Records from a collection:

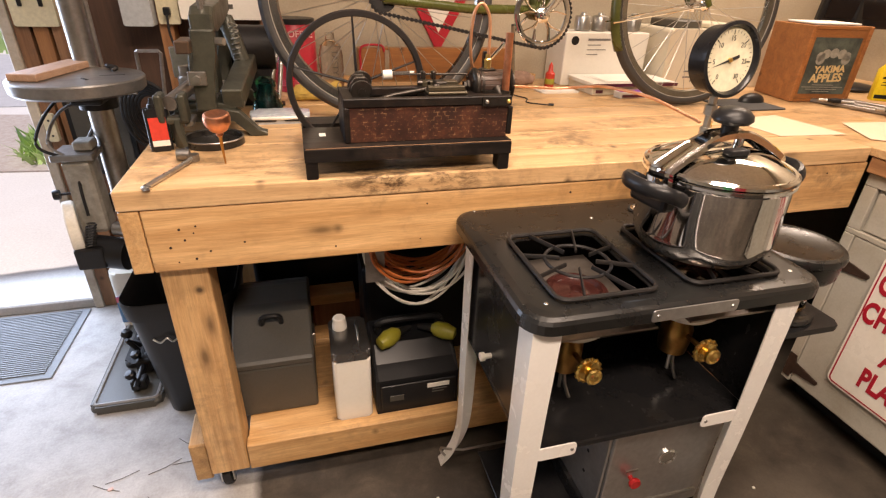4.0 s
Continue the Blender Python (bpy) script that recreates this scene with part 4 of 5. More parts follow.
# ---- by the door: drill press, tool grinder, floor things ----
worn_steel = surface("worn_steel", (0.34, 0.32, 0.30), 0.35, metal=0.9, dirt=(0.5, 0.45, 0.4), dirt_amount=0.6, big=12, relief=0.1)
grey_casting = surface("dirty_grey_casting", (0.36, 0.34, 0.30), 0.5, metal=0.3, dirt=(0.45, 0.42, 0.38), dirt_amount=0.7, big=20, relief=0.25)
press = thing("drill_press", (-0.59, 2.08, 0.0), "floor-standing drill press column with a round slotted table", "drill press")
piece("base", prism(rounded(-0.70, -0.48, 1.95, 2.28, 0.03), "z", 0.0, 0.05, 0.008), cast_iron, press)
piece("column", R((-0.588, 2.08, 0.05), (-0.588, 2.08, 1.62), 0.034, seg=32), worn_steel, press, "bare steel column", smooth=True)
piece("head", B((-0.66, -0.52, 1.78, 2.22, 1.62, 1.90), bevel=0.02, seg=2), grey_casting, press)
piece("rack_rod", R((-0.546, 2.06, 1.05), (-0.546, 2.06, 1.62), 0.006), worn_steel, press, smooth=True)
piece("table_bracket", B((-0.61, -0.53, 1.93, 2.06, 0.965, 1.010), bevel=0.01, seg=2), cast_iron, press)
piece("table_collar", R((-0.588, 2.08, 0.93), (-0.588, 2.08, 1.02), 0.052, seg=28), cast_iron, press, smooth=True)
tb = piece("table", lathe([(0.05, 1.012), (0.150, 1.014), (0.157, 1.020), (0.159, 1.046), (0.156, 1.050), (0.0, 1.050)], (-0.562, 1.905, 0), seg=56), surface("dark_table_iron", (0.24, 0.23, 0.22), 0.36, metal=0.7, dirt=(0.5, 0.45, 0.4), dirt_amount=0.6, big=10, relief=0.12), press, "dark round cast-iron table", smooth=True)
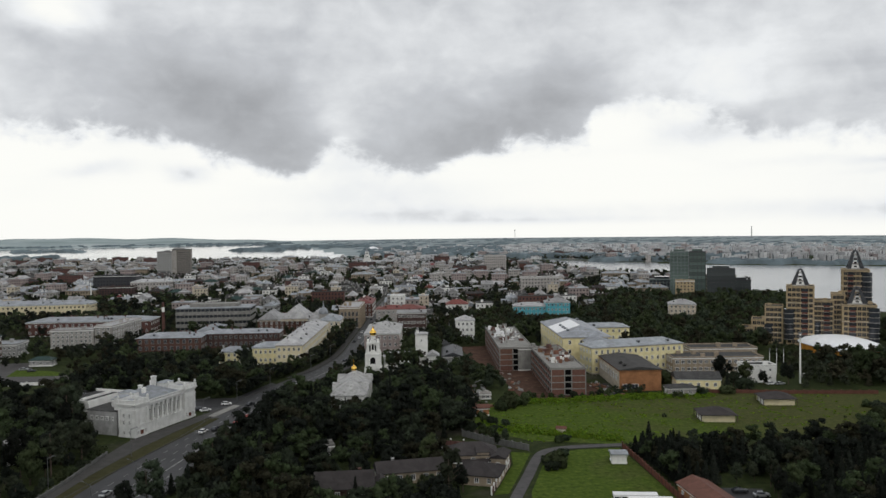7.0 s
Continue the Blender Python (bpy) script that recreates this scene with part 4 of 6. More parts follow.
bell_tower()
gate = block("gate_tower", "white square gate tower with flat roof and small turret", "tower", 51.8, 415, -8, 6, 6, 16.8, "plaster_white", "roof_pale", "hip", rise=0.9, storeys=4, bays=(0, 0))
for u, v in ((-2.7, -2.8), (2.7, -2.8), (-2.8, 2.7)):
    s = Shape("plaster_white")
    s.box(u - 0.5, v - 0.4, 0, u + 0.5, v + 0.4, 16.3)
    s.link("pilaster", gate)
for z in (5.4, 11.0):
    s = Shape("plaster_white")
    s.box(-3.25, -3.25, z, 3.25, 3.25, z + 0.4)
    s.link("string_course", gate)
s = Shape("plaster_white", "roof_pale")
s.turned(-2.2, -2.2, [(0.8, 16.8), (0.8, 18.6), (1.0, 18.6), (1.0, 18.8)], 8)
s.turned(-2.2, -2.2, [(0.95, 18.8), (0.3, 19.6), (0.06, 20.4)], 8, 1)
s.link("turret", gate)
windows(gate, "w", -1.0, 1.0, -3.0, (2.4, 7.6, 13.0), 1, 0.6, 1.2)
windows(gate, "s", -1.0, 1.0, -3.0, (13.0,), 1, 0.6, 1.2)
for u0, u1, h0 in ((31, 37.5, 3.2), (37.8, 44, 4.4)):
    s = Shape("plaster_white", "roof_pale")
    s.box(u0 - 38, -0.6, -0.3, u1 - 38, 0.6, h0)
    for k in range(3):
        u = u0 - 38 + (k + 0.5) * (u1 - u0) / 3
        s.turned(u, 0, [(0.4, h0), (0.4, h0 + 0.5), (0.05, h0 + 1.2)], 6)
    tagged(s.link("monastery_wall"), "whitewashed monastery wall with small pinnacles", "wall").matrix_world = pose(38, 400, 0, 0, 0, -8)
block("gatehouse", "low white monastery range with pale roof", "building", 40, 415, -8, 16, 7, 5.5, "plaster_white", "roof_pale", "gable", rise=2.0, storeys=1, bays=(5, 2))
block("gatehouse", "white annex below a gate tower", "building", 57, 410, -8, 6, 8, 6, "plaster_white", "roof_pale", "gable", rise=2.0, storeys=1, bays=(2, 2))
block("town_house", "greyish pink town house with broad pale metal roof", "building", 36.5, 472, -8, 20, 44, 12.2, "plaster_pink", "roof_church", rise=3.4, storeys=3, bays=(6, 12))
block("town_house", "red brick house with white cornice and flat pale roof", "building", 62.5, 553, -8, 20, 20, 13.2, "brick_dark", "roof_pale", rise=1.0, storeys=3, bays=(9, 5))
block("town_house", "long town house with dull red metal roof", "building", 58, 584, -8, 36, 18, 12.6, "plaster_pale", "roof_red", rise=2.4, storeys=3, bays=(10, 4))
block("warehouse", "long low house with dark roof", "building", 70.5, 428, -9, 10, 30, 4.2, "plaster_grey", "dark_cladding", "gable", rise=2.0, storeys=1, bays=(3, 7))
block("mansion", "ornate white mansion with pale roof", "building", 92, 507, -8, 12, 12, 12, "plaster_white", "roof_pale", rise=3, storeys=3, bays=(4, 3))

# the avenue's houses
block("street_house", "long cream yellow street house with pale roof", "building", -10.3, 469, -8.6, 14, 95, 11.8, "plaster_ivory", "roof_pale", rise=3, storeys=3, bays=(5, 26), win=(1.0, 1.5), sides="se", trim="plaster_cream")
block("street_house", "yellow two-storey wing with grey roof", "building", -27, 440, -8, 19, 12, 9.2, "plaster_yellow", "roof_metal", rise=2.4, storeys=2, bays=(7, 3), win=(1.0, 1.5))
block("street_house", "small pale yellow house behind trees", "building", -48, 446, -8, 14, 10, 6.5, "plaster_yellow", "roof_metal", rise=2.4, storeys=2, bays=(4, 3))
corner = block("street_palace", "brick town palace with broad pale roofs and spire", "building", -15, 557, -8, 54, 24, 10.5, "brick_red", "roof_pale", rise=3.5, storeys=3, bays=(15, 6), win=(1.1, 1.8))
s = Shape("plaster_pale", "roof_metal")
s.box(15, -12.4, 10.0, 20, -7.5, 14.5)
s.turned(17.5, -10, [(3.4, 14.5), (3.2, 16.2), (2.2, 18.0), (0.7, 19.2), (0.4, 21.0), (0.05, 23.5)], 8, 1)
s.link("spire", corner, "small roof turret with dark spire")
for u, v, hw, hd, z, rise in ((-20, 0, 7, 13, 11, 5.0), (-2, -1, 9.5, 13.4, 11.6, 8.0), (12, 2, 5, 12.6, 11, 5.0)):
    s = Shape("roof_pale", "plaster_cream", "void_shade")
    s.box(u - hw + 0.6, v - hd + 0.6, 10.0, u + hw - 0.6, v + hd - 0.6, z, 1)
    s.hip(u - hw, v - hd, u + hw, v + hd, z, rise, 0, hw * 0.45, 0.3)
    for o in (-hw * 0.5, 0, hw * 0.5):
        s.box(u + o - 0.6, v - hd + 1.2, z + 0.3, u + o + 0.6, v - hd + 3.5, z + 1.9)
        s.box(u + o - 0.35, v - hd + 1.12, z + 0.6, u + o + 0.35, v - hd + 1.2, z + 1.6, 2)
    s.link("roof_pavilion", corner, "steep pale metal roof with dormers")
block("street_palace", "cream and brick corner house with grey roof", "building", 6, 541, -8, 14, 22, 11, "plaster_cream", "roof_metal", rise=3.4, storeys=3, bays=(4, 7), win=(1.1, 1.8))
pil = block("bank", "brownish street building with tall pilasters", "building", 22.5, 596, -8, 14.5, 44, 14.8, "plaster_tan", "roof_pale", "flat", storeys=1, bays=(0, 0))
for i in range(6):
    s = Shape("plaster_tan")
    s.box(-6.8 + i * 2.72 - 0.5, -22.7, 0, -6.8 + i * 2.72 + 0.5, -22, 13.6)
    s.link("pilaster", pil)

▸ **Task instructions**
Copy each line from the records above that includes the string "scene".

▸ **Solved problem**
Continue the Blender Python (bpy) script that recreates this scene with part 4 of 5. More parts follow.
Continue the Blender Python (bpy) script that recreates this scene with part 4 of 6. More parts follow.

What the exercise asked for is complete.